Work required
Leave out the pictures, then reproduce the rest of the material exactly.

Dataset extract
━━━━━━

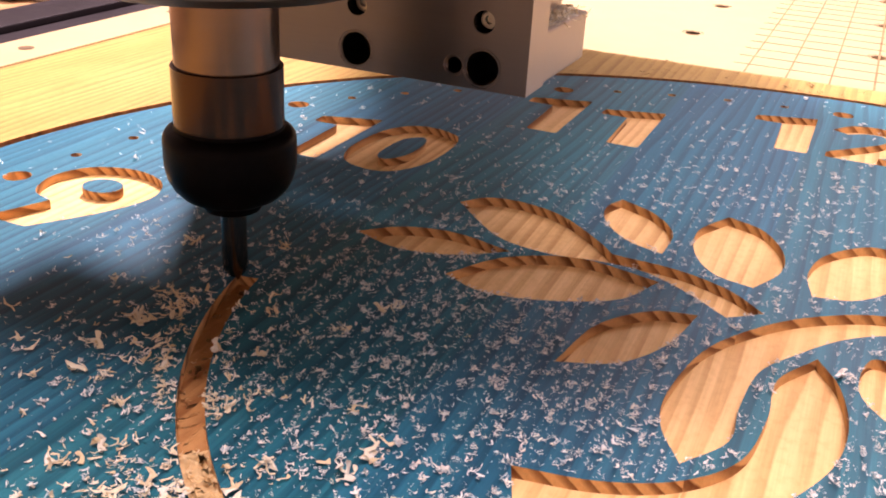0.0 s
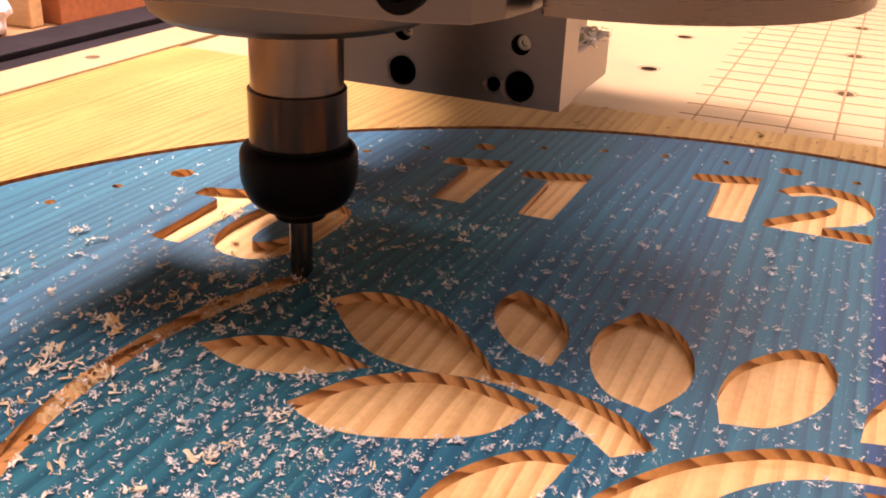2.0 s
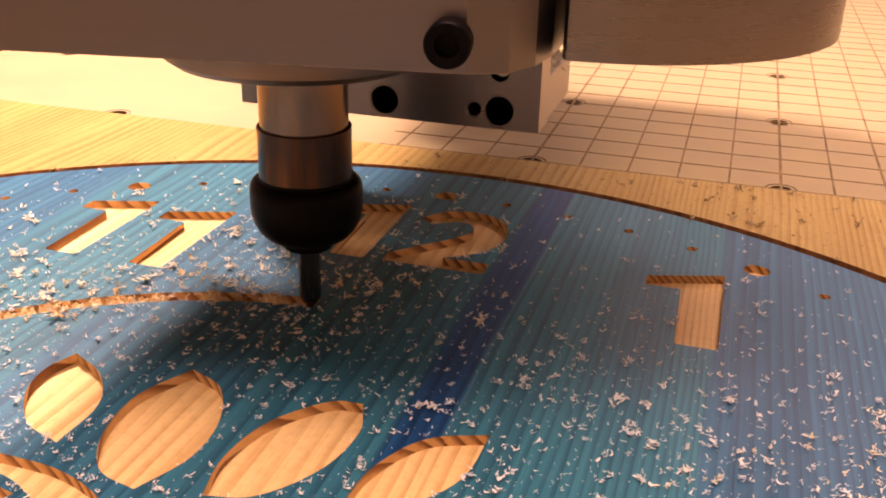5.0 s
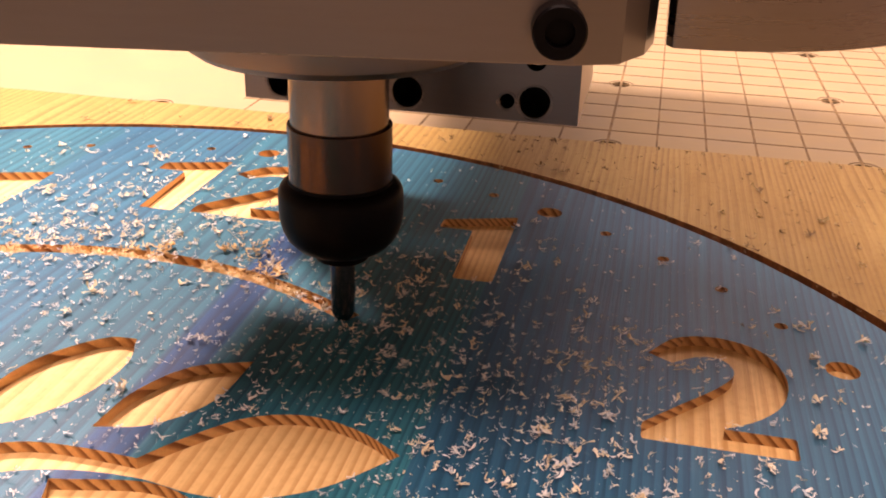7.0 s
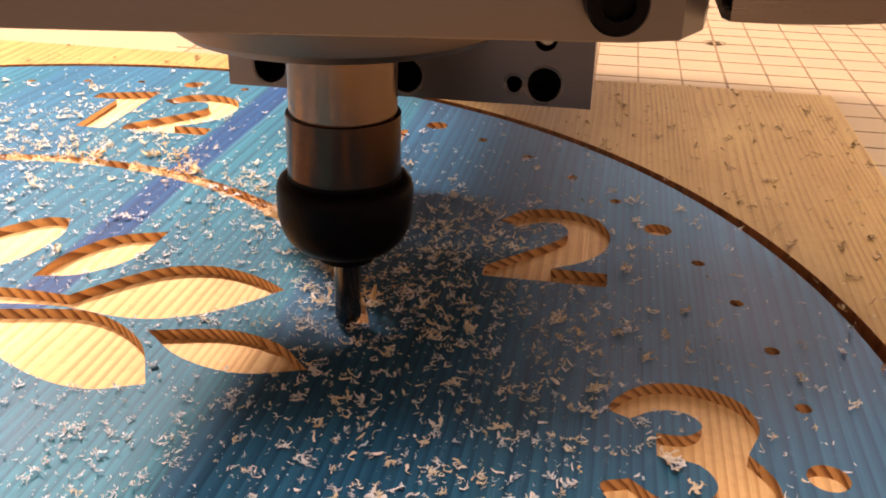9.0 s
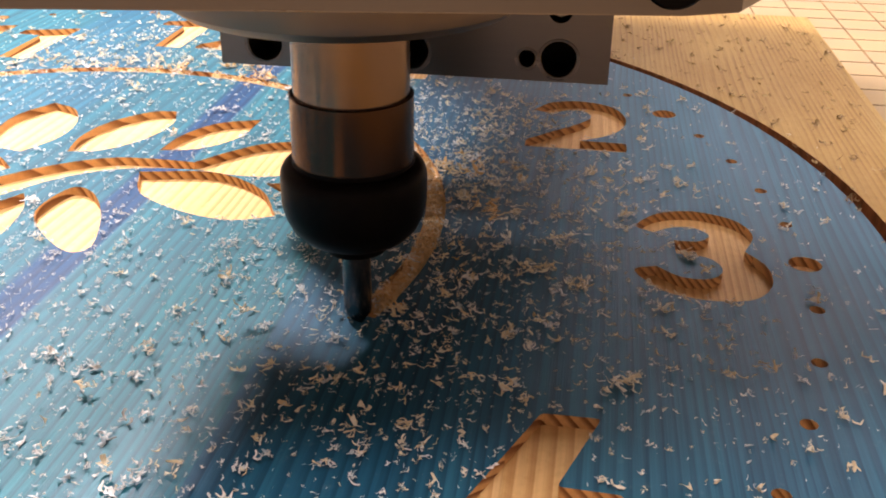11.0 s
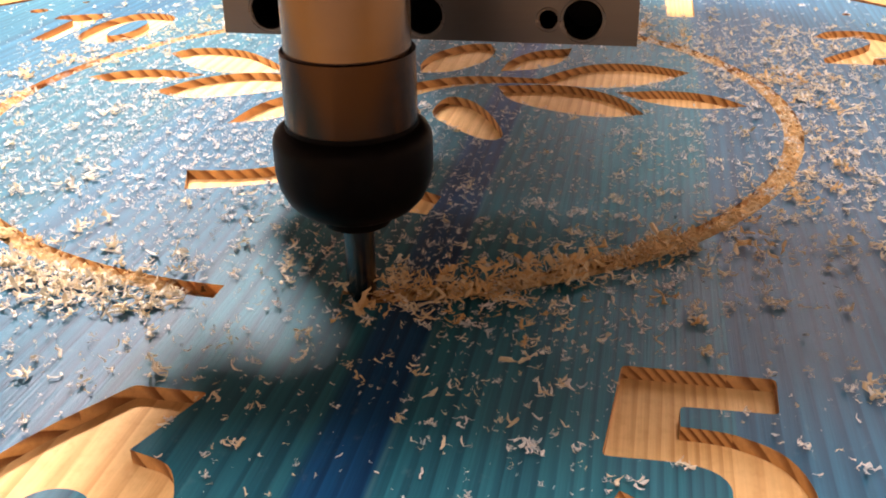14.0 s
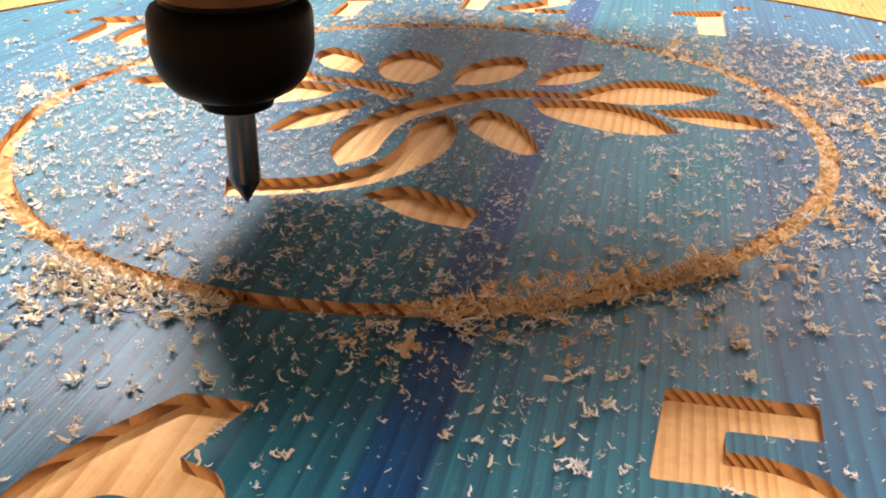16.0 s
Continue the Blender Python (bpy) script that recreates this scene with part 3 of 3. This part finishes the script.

━━━━━━

Completed exercise
0.0 s
2.0 s
5.0 s
7.0 s
9.0 s
11.0 s
14.0 s
16.0 s
Continue the Blender Python (bpy) script that recreates this scene with part 3 of 3. This part finishes the script.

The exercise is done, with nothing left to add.